Discussion in 'OffRoad Design' started by wayne, Jun 11, 2004.

  1. wayne

    wayne 3/4 ton status

    Feb 1, 2001
    Likes Received:
    Carlisle, Pa
    Stephen, when looking deeper into this I thought it might be good to do some comparing. The big thing is cost issues for a lot of people when doing an upgrade like this. In comparison we will leave driveshaft mods out because all options will most likely require modifications.

    Atlas- will cost anywhere from $2100 to $2500. I believe it is a bolt in for most applications.

    Klune- cost is around $1500 to $1800 and the 2.7/1 is a bolt in for quite a few applications.

    Doubler- Kit price is $740, shifter is $250 for the triple stick. Most will need t cases and we will use my set up as an example but you will have to fill in the cost.

    th350 203- easy to find and cheap. We will figure $100 for the case.

    Cost to change the input shaft to bolt it to a th400/208=?
    Cost to redrill the case=?

    Can I use my factory adapter and if not cost=?

    SM465/205- cheep and easy to find in fixed rear yoke= $100
    Input shaft=?
    modifications needed to use in this combo=?
    32 spline front output conversion=?

    I think I got it all and if not I'm sure you can fill us in. Also could the back yard mechanic do any mods himself easily like redrilling the 203? Shipping t cases will really drive the cost up. Let me know what you think and this would be starting with a th400/241 combo with an SYE kit.
  2. Stephen

    Stephen 1/2 ton status Moderator Vendor

    Sep 15, 2000
    Likes Received:
    Carbondale Colorado
    Hi Wayne, starting at the top:
    The Atlas doesn't bolt into anything GM. AA is a jeep shop and thus the Atlas comes with a jeep bolt pattern and that's it. They could very easily build it with the GM bolt pattern on the front but chose not to forcing you to do custom work or buy their adapter housing to bolt the trans to t-case. I doubt you would have to change the trans output shaft.

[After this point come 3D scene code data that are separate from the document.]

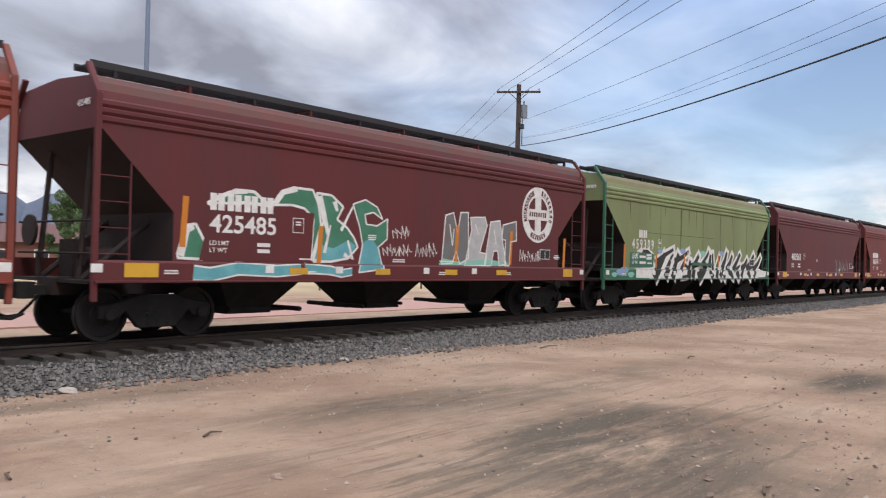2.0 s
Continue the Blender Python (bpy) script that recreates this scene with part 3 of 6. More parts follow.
def hopper_chute():
    bm = bm_new()
    lo, hi = (0.50, 0.55), (1.22, 1.15)
    v = [bm.verts.new(p) for p in ((-lo[0], -lo[1], 0.46), (lo[0], -lo[1], 0.46), (lo[0], lo[1], 0.46), (-lo[0], lo[1], 0.46), (-hi[0], -hi[1], 1.30), (hi[0], -hi[1], 1.30), (hi[0], hi[1], 1.30), (-hi[0], hi[1], 1.30))]
    for f in ((3, 2, 1, 0), (4, 5, 6, 7), (0, 1, 5, 4), (1, 2, 6, 5), (2, 3, 7, 6), (3, 0, 4, 7)):
        bm.faces.new([v[i] for i in f])
    return bm


def hopper_gate():
    bm = bm_new()
    box(bm, -0.56, 0.52, -0.58, 0.58, 0.36, 0.48)
    box(bm, 0.50, 1.02, -0.42, 0.42, 0.38, 0.44)
    rod(bm, (1.0, -0.95, 0.44), (1.0, 0.95, 0.44), 0.05, 8)
    rod(bm, (-0.54, -0.7, 0.46), (-0.54, 0.7, 0.46), 0.04, 8)
    return bm


def hopper_slope():
    bm = bm_new()
    prism(bm, [(-HX + 0.1, 3.6), (-HX + 0.1, 3.53), (-4.7, 1.27), (-4.6, 1.35)], "y", -HW + 0.03, HW - 0.03)
    return bm


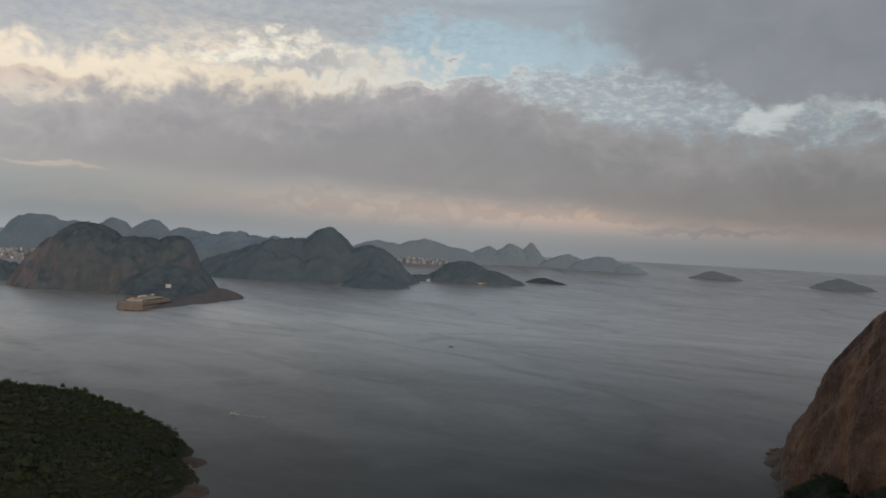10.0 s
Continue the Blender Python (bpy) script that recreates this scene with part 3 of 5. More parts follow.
def dome_points(n=420, m=210):
    zs = np.concatenate([np.linspace(-8, 385, m - 12), 385 + 8 * np.sin(np.linspace(0, 1, 13)[1:] * np.pi / 2)])
    th = np.linspace(0, 2 * np.pi, n + 1)[:-1]
    out = np.zeros((m, n, 3))
    for i, z in enumerate(zs):
        c, a, b = dome_ring(max(z, 0))
        side = np.array([-a[1], a[0]]) / np.linalg.norm(a)
        ct, st = np.cos(th), np.sin(th)
        ct, st = np.sign(ct) * np.abs(ct) ** 0.9, np.sign(st) * np.abs(st) ** 0.9
        shrink = 1.0 if z < 385 else math.sqrt(max(0.0, 1 - ((z - 385) / 8.2) ** 2))
        p = c[None] + (a[None] * ct[:, None] + side[None] * (b * st)[:, None]) * shrink
        arc = th * 220.0
        flute = 4.0 * fbm(arc, np.full(n, z * 0.16), 34, 4, 2.0) + 2.2 * fbm(arc, np.full(n, z), 75, 4, 4.0)
        flute = flute + 1.1 * fbm(arc, np.full(n, z * 0.08), 13, 3, 6.0) + 0.9 * fbm(arc, np.full(n, z), 22, 3, 8.0)
        flute = flute * np.interp(z, (-8, 60, 330, 392), (1.3, 1.5, 1.0, 0.4))
        # a sagging ledge line with hollows under it on the bay side
        line = 176 + 46 * np.clip((p[:, 0] + 10) / 90, -0.5, 1.1) + 8 * np.sin(p[:, 0] / 13.0)
        under = line - z
        hollow = np.clip(under / 14.0, 0, 1) * np.exp(-np.clip(under, 0, None) / 24.0) * np.exp(-((p[:, 0] - 48) / 56.0) ** 4) * (st < 0)
        # a slab edge that runs up to the right below it
        slab = 150 + 0.78 * (p[:, 0] - 40) + 5 * np.sin(p[:, 0] / 9.0) - z
        slab = np.clip(slab / 3.0, 0, 1) * np.exp(-np.clip(slab, 0, None) / 14.0) * np.exp(-((p[:, 0] - 78) / 40.0) ** 4) * (st < 0)
        flute = flute - 8.0 * hollow - 5.0 * slab
        out_dir = (p - c) / (np.linalg.norm(p - c, axis=1)[:, None] + 1e-6)
        p = p + out_dir * flute[:, None]
        out[i, :, :2], out[i, :, 2] = p, z
    return out


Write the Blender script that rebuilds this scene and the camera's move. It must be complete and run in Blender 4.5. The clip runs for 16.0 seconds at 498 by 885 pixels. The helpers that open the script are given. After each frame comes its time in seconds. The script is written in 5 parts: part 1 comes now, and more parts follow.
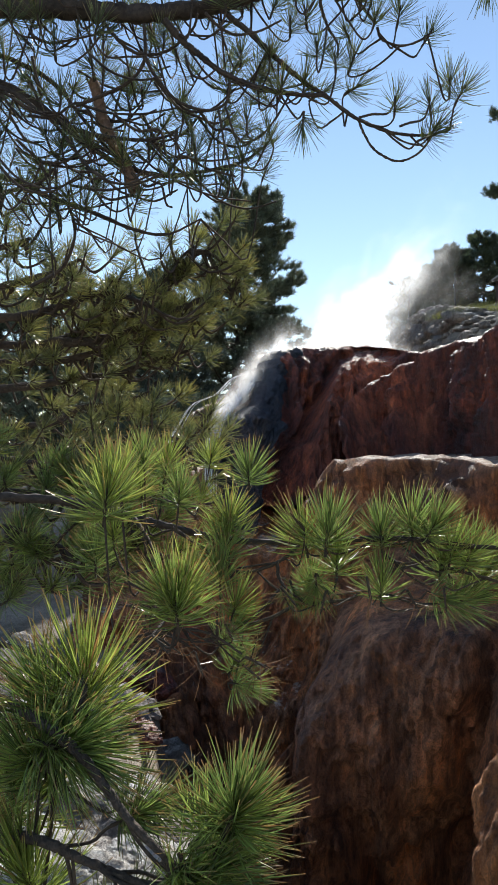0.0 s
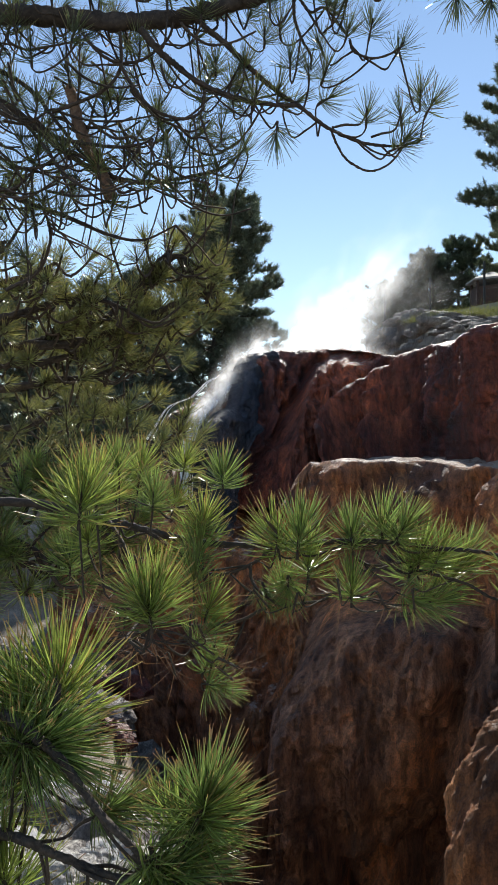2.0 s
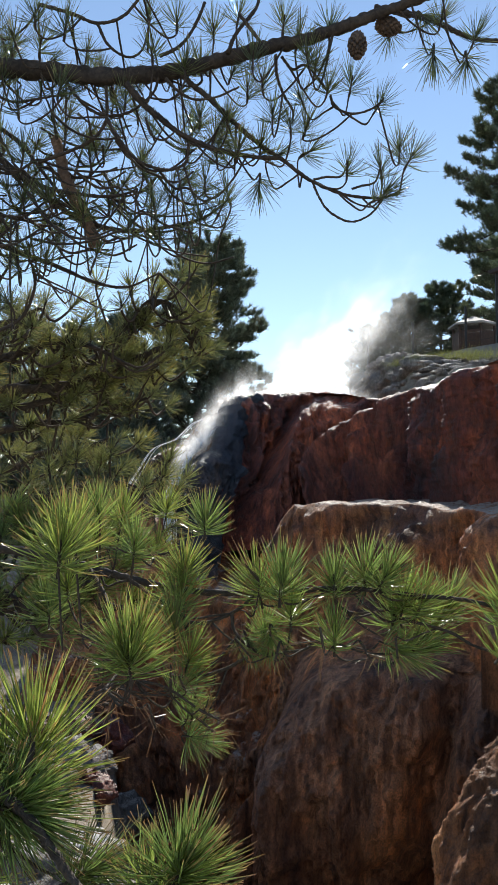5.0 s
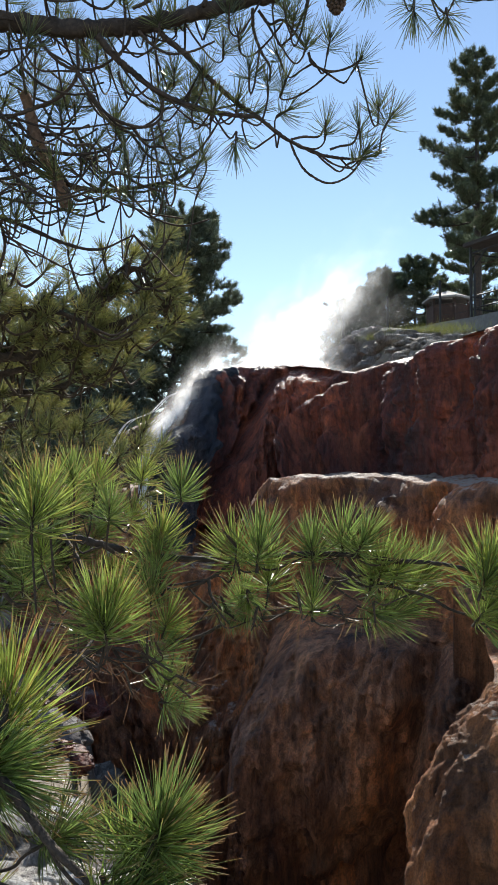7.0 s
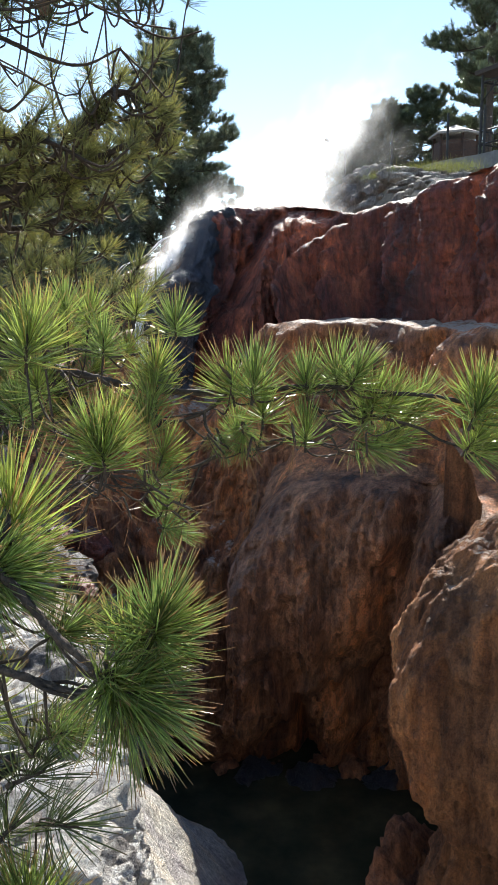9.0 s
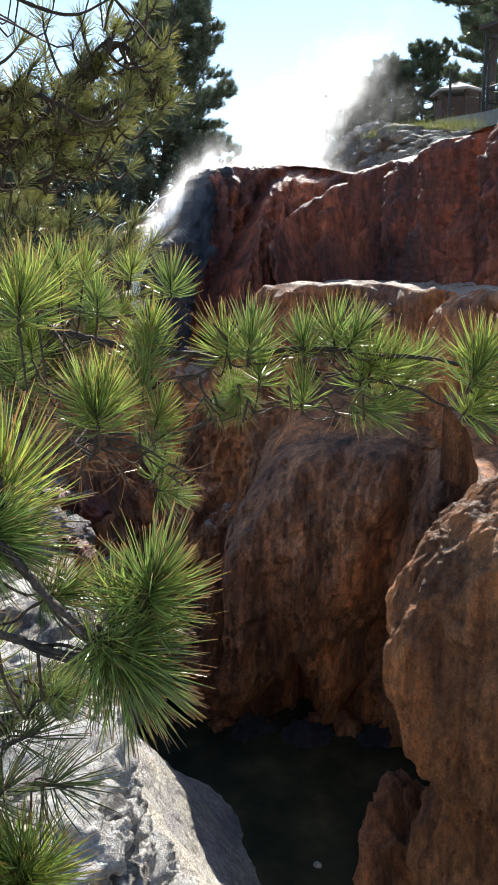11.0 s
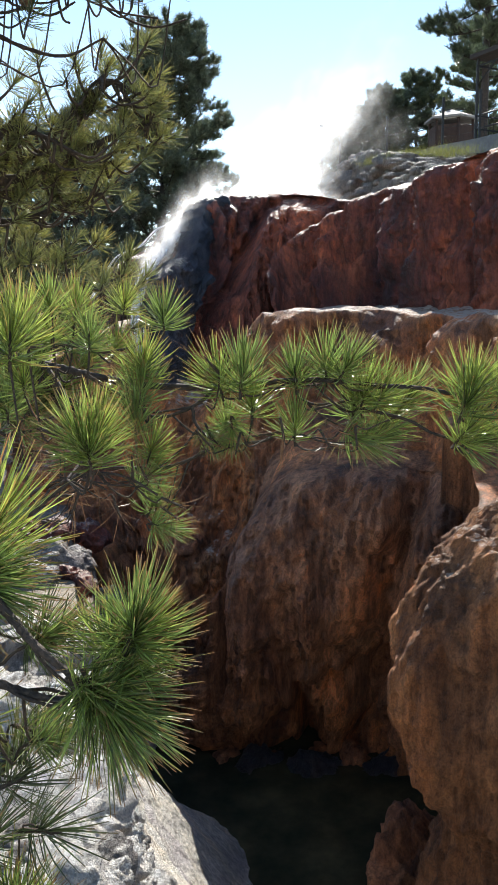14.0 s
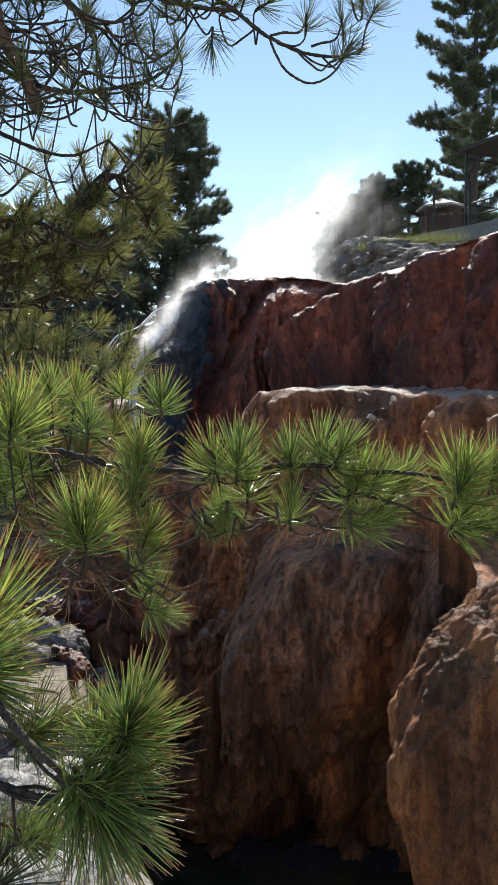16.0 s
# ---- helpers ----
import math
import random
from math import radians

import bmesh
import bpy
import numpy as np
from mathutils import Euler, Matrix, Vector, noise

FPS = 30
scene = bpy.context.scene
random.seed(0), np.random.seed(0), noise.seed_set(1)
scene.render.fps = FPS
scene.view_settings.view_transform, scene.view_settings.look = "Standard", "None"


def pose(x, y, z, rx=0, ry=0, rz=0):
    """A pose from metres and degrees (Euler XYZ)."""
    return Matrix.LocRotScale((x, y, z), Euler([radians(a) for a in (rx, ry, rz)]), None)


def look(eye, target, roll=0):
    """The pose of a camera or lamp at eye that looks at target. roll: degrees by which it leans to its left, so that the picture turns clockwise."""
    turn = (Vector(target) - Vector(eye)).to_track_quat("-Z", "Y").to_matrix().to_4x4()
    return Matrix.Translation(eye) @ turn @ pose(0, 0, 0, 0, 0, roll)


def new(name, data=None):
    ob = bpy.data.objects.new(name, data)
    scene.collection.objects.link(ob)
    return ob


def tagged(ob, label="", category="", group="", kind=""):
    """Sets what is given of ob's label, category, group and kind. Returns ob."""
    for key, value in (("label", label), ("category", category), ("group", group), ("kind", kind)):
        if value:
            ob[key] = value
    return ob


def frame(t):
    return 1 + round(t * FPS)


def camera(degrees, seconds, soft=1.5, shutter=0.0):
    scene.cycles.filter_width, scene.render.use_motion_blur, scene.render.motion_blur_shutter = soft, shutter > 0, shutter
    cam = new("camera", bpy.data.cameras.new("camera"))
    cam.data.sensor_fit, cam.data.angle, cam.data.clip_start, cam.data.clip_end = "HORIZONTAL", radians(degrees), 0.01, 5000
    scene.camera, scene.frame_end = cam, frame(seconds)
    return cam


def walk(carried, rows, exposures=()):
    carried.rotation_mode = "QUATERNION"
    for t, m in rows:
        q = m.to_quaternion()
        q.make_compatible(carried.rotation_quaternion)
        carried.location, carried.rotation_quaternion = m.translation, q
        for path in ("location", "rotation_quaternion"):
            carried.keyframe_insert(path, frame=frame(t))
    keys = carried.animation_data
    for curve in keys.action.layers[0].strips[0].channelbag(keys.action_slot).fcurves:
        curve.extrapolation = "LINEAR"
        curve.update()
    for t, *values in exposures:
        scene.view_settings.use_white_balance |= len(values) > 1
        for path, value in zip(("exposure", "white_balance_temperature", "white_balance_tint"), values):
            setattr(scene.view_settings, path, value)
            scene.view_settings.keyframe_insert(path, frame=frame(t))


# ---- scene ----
cam = camera(35.1, 16.0, 1.1)
ROWS = [
    (0, 0.0000, 0.0000, 1.6000, 90.84, -0.00, -0.04),
    (0.5, -0.0010, -0.0109, 1.6017, 90.89, -0.01, -0.21),
    (1, 0.0041, -0.0207, 1.6044, 90.90, -0.13, -0.47),
    (1.5, 0.0092, -0.0418, 1.6038, 90.99, -0.17, -1.01),
    (2, 0.0082, -0.0347, 1.6053, 91.00, -0.11, -1.75),
    (2.5, 0.0021, -0.0429, 1.6178, 92.22, -0.04, -2.14),
    (3, -0.0050, -0.0397, 1.6215, 93.37, -0.05, -2.25),
    (3.5, 0.0070, -0.0387, 1.6216, 93.78, -0.15, -2.34),
    (6, 0.0160, -0.0133, 1.6101, 94.06, -0.06, -3.97),
    (6.5, 0.0080, 0.0002, 1.6031, 93.64, 0.00, -4.63),
    (7, 0.0111, 0.0006, 1.5931, 92.20, 0.00, -4.70),
    (7.5, 0.0203, -0.0025, 1.5744, 88.61, 0.00, -4.77),
    (8, 0.0195, -0.0052, 1.5645, 84.83, 0.00, -4.77),
    (8.5, 0.0155, -0.0096, 1.5587, 83.11, -0.00, -4.78),
    (9, 0.0176, -0.0039, 1.5524, 81.18, -0.01, -4.89),
    (9.5, 0.0297, -0.0014, 1.5433, 79.57, -0.12, -4.94),
    (9.7, 0.0297, -0.0055, 1.5426, 79.11, -0.32, -4.97),
    (12, 0.0174, 0.0254, 1.5565, 78.41, -0.02, -4.99),
    (12.5, 0.0223, 0.0266, 1.5595, 78.59, -0.01, -4.76),
    (13, 0.0283, 0.0200, 1.5660, 79.51, -0.01, -4.84),
    (13.5, 0.0363, 0.0182, 1.5682, 80.20, 0.28, -4.99),
    (14, 0.0453, 0.0121, 1.5657, 80.35, 0.67, -5.09),
    (14.5, 0.0523, -0.0001, 1.5776, 81.39, 0.87, -5.22),
    (15, 0.0482, -0.0066, 1.5860, 83.40, 0.77, -5.27),
    (15.5, 0.0432, -0.0084, 1.5900, 84.98, 0.67, -5.21),
    (16, 0.0462, -0.0084, 1.5901, 85.93, 0.37, -5.30),
]
EXPOSURES = [(0, 0.58), (2.5, 0.5), (3.5, 0.6), (6.5, 0.58), (8, 0.90), (9.5, 1.15), (12.5, 1.15), (14.5, 1.05), (16, 0.70)]
walk(cam, [(t, pose(*row)) for t, *row in ROWS], EXPOSURES)

# ---- light ----
SUN_AZ, SUN_EL = 10.0, 36.5   # degrees: to the right of straight ahead, and up
world = bpy.data.worlds.new("sky")
scene.world = world
world.use_nodes = True
wn = world.node_tree.nodes
sky = wn.new("ShaderNodeTexSky")
sky.sky_type = "NISHITA"
sky.sun_disc = False
sky.sun_elevation = radians(SUN_EL)
sky.sun_rotation = radians(SUN_AZ)
sky.air_density, sky.dust_density, sky.ozone_density = 1.0, 0.0, 0.6
wn["Background"].inputs["Strength"].default_value = 0.105
world.node_tree.links.new(sky.outputs[0], wn["Background"].inputs["Color"])
sun_data = bpy.data.lights.new("sun", "SUN")
sun_data.energy, sun_data.angle, sun_data.color = 5.0, radians(0.53), (1.0, 0.95, 0.86)
sun = new("sun", sun_data)
_az, _el = radians(SUN_AZ), radians(SUN_EL)
SUN_FROM = Vector((math.sin(_az) * math.cos(_el), math.cos(_az) * math.cos(_el), math.sin(_el)))
sun.matrix_world = look((0, 20, 40), Vector((0, 20, 40)) - SUN_FROM)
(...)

    The Klune has a head start on the Atlas since they actually build it to bolt up to the GM round pattern so you don't have to buy an adapter for it. The Klune does have the disadvantage in shifting, there are no provisions for shifting the NP205 at all and it has one shift rail buried behind the housing like the Doubler does which makes it kind of a pain. You also have to adapt the round pattern to the common 205 fig8 bolt pattern.

    So I guess for a good Klune vs. Doubler comparison you have to look at buying or building a shifter either way you go and converting the 205 to a 32 spline short input gear, along with checking which adapters are necessary to bolt it together.

    OK, now down to your example:
    I wouldn't pay more than $150 for a 203 gearbox for sure, $100 is a good middle of the road price.

    A NP203 32 spline input gear runs $150
    Modifying the 203 gearbox to bolt up to the GM round pattern is a pretty simple process that can easily be done on a drill press. It is a decent number of small steps but not of them are difficult:
    You need to line up the adapter feet on the Doubler adapter and on your 400/241 adapter and mark the holes to drill. One will fall on the edge of the 203 face so you'll have to move it around on the adapter and the 203 face just a bit. On some we can just egg the existing hole in the adapter and make it work out, with others we just drill a new hole. Once they're marked just drill and tap the case to 3/8" coarse thread and you're ready to clean up and re-assemble the case.
    Use some small allen set screws and generous amounts of locktite to plug the existing holes, then we usually dimple the edge of the hole and the screw just to make really sure they're going to stay in the there.
    We like to bolt a flat steel tab into the half flat on the idler shaft to keep it from spinning if it ever comes loose. This is what NP did with the ford 203's where the adpater didn't cover the idler shaft.
    The bearing retainer will need to be matched up to your adapter housing so it could require some clarance grinding on the small tabs on the face of the retainer and you may need to clearance grind some room for the bolt heads in the adapter housing. Using 12 point or allen head bolts for the bearing retainer really helps. None of this is precision work, the case indexes into the adapter with the OD of the bearing retainer and that's a good fit to start with so all you're doing is making room for it to go together.

    The NP203 input bearing bore is the same for all applications so the input gears all bolt in without case modifications.

    This is tedious but simple to do with minimal tools. This will have your 203 gearbox ready to bolt to the factory 400/241 adapter housing. We usually charge $60-$70 to so this to a case.

    For the 205, you'll need the same 32 spline input conversion no matter which gearbox you choose. Modifying the 205 involves taking the 205 completely apart, taking the case to a machine shop with the new bearing and the old bearing, boring the 205 to fit the new bearing just like the old bearing fit, then putting it all back together. Conversion kit cost is $200 and that includes the input gear, input bearing and a full seal and gasket kit for the 205. If you want to do a full rebuild, the cost is $330 and that adds the bearings and small parts to rebuild the 205. We charge $60 to do the machine work and inspect the case, check holes, etc. I typically don't recommend shipping the case to us so your local price may vary.

    So, there you go. You should spend about $1000 to put a 203 gearbox in. This is assuming you're modifying the 205 either way and ignoring shifters since you'll have to address that problem with either gearbox also.

    The 32 spline front output swap for the 205 is a different subject since it has to be done anyway. At this point we don't have a reliable supply of 32 spline front output shafts so price and availability vary almost day to day. Typical cost is roughly $125

    And that's my book on this for the day, whew!